None of this is limited to our founding fathers or 19th-century presidential politics.

Edmund Muskie.
Edmund Muskie.

1972: Democratic Senator Edmund Muskie of Maine was the projected winner but voters began receiving phone calls late at night or early in the morning from rude voices that claimed Blacks were being bussed in from Harlem to work for Muskie.

The conservative editor of the Manchester Union Leader, William Loeb, published a letter, purportedly written by an ordinary citizen, that accused Muskie of using the word “Canuck” to refer to French Canadians.

During the Florida primary, a letter on Muskie campaign stationery was circulated stating that fellow candidate Hubert Humphrey had been arrested for drunk driving in 1967. Other letters on Muskie stationery claimed that prominent Democratic senator and presidential hopeful Henry “Scoop” Jackson had fathered a child with a 17-year-old girl (since both stories were completely fabricated, the faked letters were intended to reflect badly on Muskie).

In defending himself against this and other slurs, Muskie, standing outdoors before microphones and cameras, did lose his cool – was said to cry — many voters wondered if he was able to handle pressure. Muskie was finished as a candidate.

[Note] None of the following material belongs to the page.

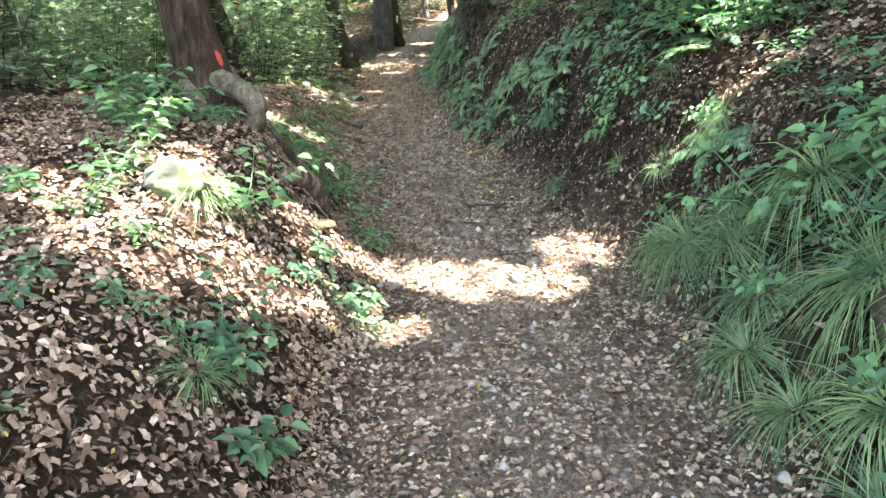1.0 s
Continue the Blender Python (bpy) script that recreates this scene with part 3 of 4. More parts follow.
# zones: y from, to; u from, to; how many; kinds
for y0, y1, u0, u1, count, ks in ((12.6, 18, -7, -2.3, 48, (1, 3, 0, 1, 3)), (16, 30, -12, -2.2, 56, (0, 1, 2, 3, 4)), (7.5, 13, -12, -4.2, 22, (0, 1, 2, 4)), (26, 60, -26, -3.2, 18, (2, 4, 0)), (10, 32, -15, -4.5, 20, (5,)), (30, 50, -16, -5, 8, (5,)),
                                  (16, 30, 3.2, 10, 18, (0, 1, 2)), (28, 62, 2.6, 18, 16, (2, 4, 0)), (36, 52, -4.5, -1.6, 10, (1, 0, 3)), (36, 52, 1.6, 4.5, 10, (1, 0, 3)), (13, 22, 2.9, 6, 10, (3, 1)), (14.6, 21, -3.4, -1.75, 20, (3, 3, 1)), (10.2, 13.2, -5.2, -3.5, 8, (0, 2, 1)), (13, 21, -10, -4, 12, (2, 4, 5)), (2, 9, -9, -3.6, 12, (0, 1, 2)), (5, 16, 3.0, 9, 8, (0, 2, 1))):
    made = 0
    for _ in range(count * 12):
        y, u = grow.uniform(y0, y1), grow.uniform(u0, u1)
        x = beside(u, y)
        clear = not lets_sun(np.array([(x, y, float(land(x, y)) + h) for h in (1.5, 2.5, 3.5, 4.5)]), 0.8).any()
        if clear and made < count and all((x - a) ** 2 + (y - b) ** 2 > 0.4 for a, b, _ in spots):
            spots.append((x, y, int(grow.choice(ks))))
            made += 1
used = set()
for x, y, k in spots:
    m = turned(x, y, 0, grow.uniform(0, 360), grow.uniform(0.65, 1.35), 0.3)
    if k in used:
        put_copy(saplings[k], m)
    else:
        saplings[k].matrix_basis = m
        used.add(k)


# ---- ferns ----
def build_fern(seed, fronds, long, label):
    r = np.random.default_rng(seed)
    ob = thing("fern", (0, 0, 0), label, "fern", "ferns on the bank")
    for i in range(fronds):
        a = i / fronds * 6.28 + r.uniform(-0.3, 0.3)
        L = long * r.uniform(0.7, 1.1)
        out = np.array([math.cos(a), math.sin(a), 0])
        up = r.uniform(0.45, 0.9)
        n = 34
        t = np.linspace(0, 1, n)
        line = out * (t * L * 0.9)[:, None] + np.array([0, 0, 1.0]) * (L * (up * t - (up * 0.75 + 0.1) * t ** 2.2))[:, None]
        line += np.cross(out, (0, 0, 1.0)) * (0.08 * L * r.uniform(-1, 1) * t ** 2)[:, None]
        tang = unit(np.gradient(line, axis=0))
        side = unit(np.cross(tang, (0, 0, 1)))
        P, D, N, LL = [], [], [], []
        for j in range(3, n):
            w = math.sin(min(1, (t[j] - 0.06) / 0.28) * 1.57) * (1 - t[j]) ** 0.7
            pl = 0.25 * L * w + 0.012
            face = unit(np.cross(side[j], tang[j]))
            face = face if face[2] > 0 else -face
            for sgn in (-1, 1):
                P.append(line[j])
                D.append(side[j] * sgn + tang[j] * 0.4 - np.array([0, 0, 0.15]) + 0.07 * r.standard_normal(3))
                N.append(face + 0.18 * r.standard_normal(3))
                LL.append(pl * r.uniform(0.88, 1.1))
        V, F = leaves(np.array(P), np.array(D), np.array(N), np.array(LL), np.minimum(0.042 * L, np.array(LL) * 0.5), PINNA)
        frond = part("frond", mesh_np("frond", V, F, FERN), ob, soft=False)
        V, F = tube(line[::5], np.linspace(0.004, 0.001, len(line[::5])), 4)
        part("stalk", mesh_np("stalk", V, F, HERB), frond)
    return ob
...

In the alternative we might just stick to policy goals without mention of the opponent. For example: “The budget should be balanced, the treasury should be refilled, public debt should be reduced, the arrogance of officialdom should be tempered and controlled, and the assistance to foreign lands should be curtailed, lest Rome will become bankrupt. People must again learn to work instead of living on public assistance.”

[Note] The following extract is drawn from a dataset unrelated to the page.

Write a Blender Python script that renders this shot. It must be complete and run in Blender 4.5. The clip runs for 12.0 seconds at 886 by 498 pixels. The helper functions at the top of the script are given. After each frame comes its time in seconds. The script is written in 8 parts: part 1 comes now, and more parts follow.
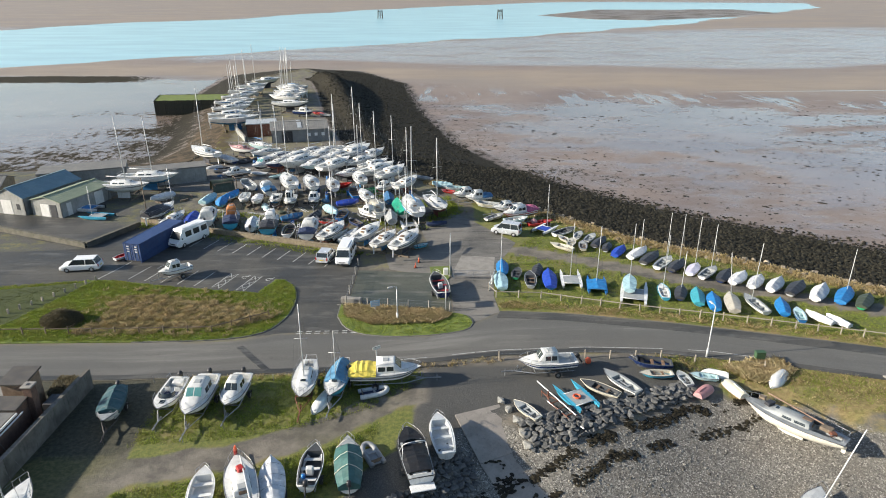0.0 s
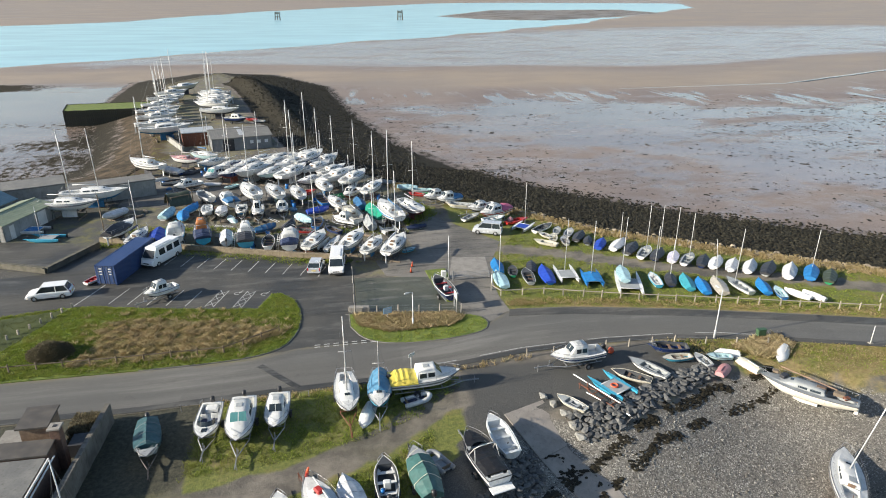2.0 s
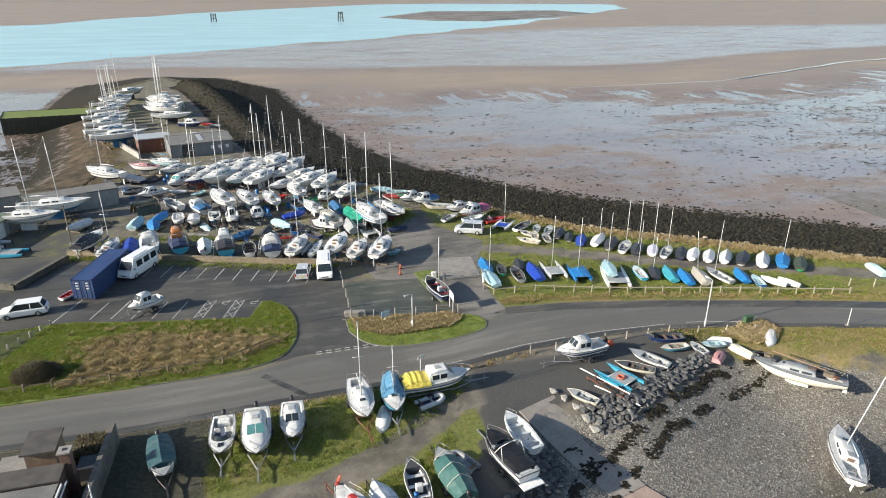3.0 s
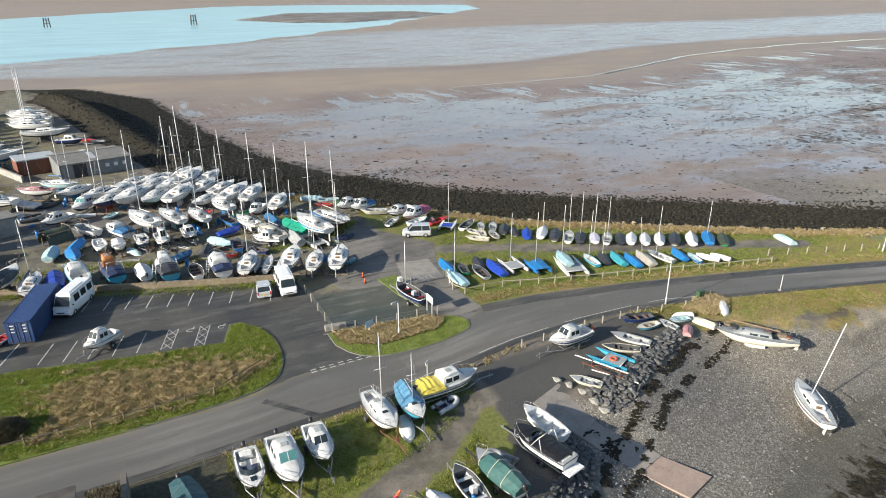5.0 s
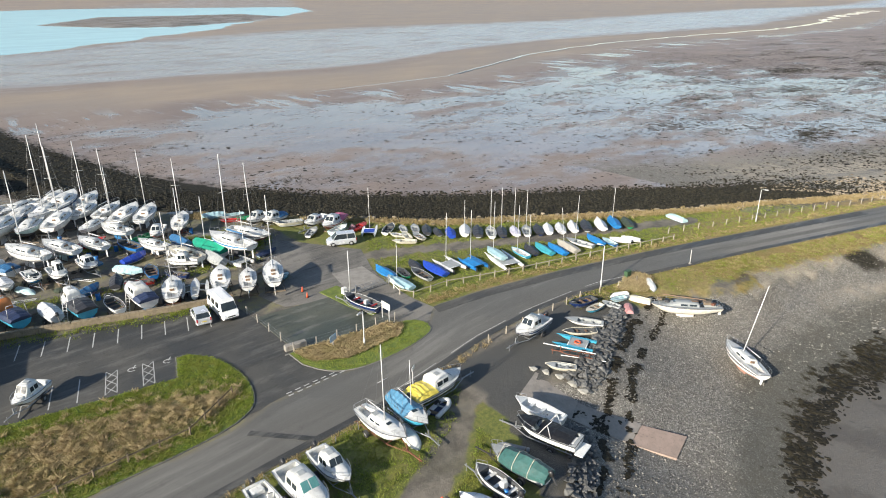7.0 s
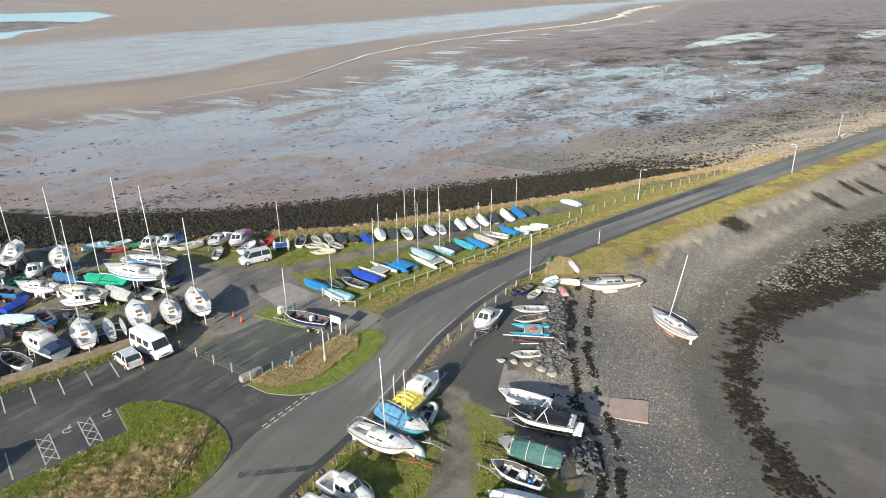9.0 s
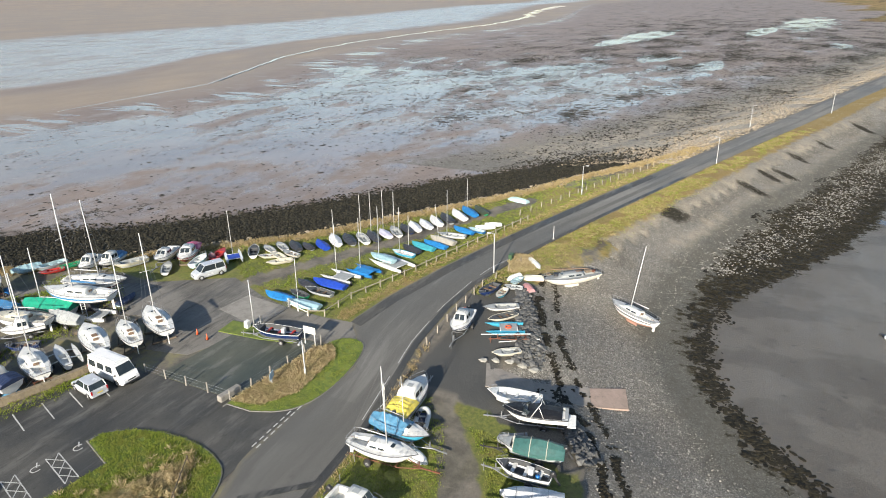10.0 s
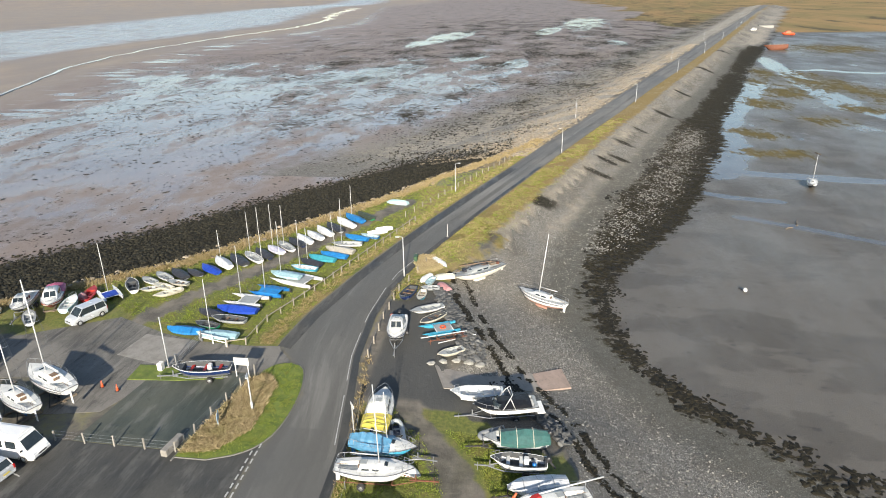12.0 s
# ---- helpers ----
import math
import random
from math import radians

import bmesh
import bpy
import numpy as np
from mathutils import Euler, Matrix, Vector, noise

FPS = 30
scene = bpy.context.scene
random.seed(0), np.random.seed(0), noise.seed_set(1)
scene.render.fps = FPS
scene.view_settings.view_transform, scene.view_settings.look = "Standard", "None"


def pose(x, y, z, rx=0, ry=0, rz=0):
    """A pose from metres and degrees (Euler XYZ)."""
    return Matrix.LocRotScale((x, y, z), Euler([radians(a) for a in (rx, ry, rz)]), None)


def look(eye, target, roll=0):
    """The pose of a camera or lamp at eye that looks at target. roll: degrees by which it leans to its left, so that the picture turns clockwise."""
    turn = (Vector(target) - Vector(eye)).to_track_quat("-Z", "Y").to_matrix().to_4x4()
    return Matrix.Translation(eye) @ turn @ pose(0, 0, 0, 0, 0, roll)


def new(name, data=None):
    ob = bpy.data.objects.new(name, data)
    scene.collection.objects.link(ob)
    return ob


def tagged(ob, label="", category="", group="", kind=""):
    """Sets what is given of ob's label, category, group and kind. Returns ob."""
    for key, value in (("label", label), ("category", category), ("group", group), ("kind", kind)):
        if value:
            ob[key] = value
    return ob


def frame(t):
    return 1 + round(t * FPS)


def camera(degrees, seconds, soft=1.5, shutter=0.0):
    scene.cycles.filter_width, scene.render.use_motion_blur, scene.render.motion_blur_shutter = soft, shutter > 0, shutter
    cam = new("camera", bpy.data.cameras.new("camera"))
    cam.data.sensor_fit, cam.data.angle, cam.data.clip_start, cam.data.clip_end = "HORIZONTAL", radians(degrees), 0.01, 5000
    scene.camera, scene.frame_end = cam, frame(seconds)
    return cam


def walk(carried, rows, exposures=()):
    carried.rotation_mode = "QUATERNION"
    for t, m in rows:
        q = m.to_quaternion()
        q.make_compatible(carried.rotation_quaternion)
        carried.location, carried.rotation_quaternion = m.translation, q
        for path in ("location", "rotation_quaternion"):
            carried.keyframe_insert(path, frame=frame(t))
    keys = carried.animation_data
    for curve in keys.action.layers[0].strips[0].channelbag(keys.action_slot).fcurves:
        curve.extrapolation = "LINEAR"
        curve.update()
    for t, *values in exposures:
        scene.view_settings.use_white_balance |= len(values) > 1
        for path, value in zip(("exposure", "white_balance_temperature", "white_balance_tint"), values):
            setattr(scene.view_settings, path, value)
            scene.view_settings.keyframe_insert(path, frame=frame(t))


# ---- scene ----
cam = camera(69.7, 12.0, 1.0)
PATH = [
    (0, (2.246, -0.546, 32.307), (2.282, 1.31, 31.561), 0.1),
    (0.5, (-0.496, -0.528, 32.454), (-0.386, 1.324, 31.708), -0.0),
    (1, (-3.212, -0.239, 32.503), (-3.024, 1.607, 31.756), -0.1),
    (1.5, (-6.015, 0.04, 32.568), (-5.755, 1.877, 31.823), 0.0),
    (2, (-8.76, 0.448, 32.564), (-8.433, 2.276, 31.821), 0.1),
    (2.5, (-11.454, 0.941, 32.585), (-11.051, 2.754, 31.843), 0.2),
    (3, (-14.049, 1.574, 32.586), (-13.555, 3.365, 31.846), 0.1),
    (3.2, (-15.14, 1.972, 32.612), (-14.605, 3.751, 31.872), 0.1),
    (4.8, (-23.559, 4.867, 32.988), (-22.73, 6.53, 32.25), -0.2),
    (5, (-24.386, 5.365, 32.983), (-23.526, 7.013, 32.245), -0.2),
    (5.5, (-26.775, 6.728, 33.053), (-25.821, 8.323, 32.315), -0.2),
    (6, (-29.065, 8.234, 33.123), (-28.015, 9.767, 32.384), -0.3),
    (6.5, (-31.298, 9.839, 33.173), (-30.152, 11.302, 32.434), -0.4),
    (6.7, (-32.217, 10.439, 33.196), (-31.033, 11.872, 32.46), -0.3),
    (8.3, (-37.786, 16.892, 33.245), (-36.332, 18.05, 32.507), -0.8),
    (8.5, (-38.617, 17.652, 33.34), (-37.134, 18.772, 32.603), -0.9),
    (9, (-40.158, 19.889, 33.449), (-38.604, 20.909, 32.711), -1.0),
    (9.5, (-41.515, 22.251, 33.612), (-39.897, 23.165, 32.872), -1.0),
    (10, (-42.722, 24.853, 33.734), (-41.045, 25.654, 32.993), -1.0),
    (10.5, (-43.824, 27.601, 33.81), (-42.095, 28.281, 33.07), -0.9),
    (11, (-44.642, 30.259, 34.01), (-42.871, 30.819, 33.268), -1.0),
    (11.5, (-45.234, 32.995, 34.071), (-43.427, 33.42, 33.328), -0.9),
    (12, (-45.494, 35.795, 33.976), (-43.656, 36.06, 33.233), -1.0),
]
walk(cam, [(t, look(eye, target, roll)) for t, eye, target, roll in PATH])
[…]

Sadly, that was Cicero running for office in Rome in 55 B.C.E.: This is the USA more than 2,000 years later. Principles, reason, and policies don’t stand a chance against snappy character assassination, juicy alliteration, and fear mongering. What will the American public do? See through it, rise above it, vote intelligently? We’ll see. Because it is too much to hope that the candidates rather than the voters will be rendered speechless.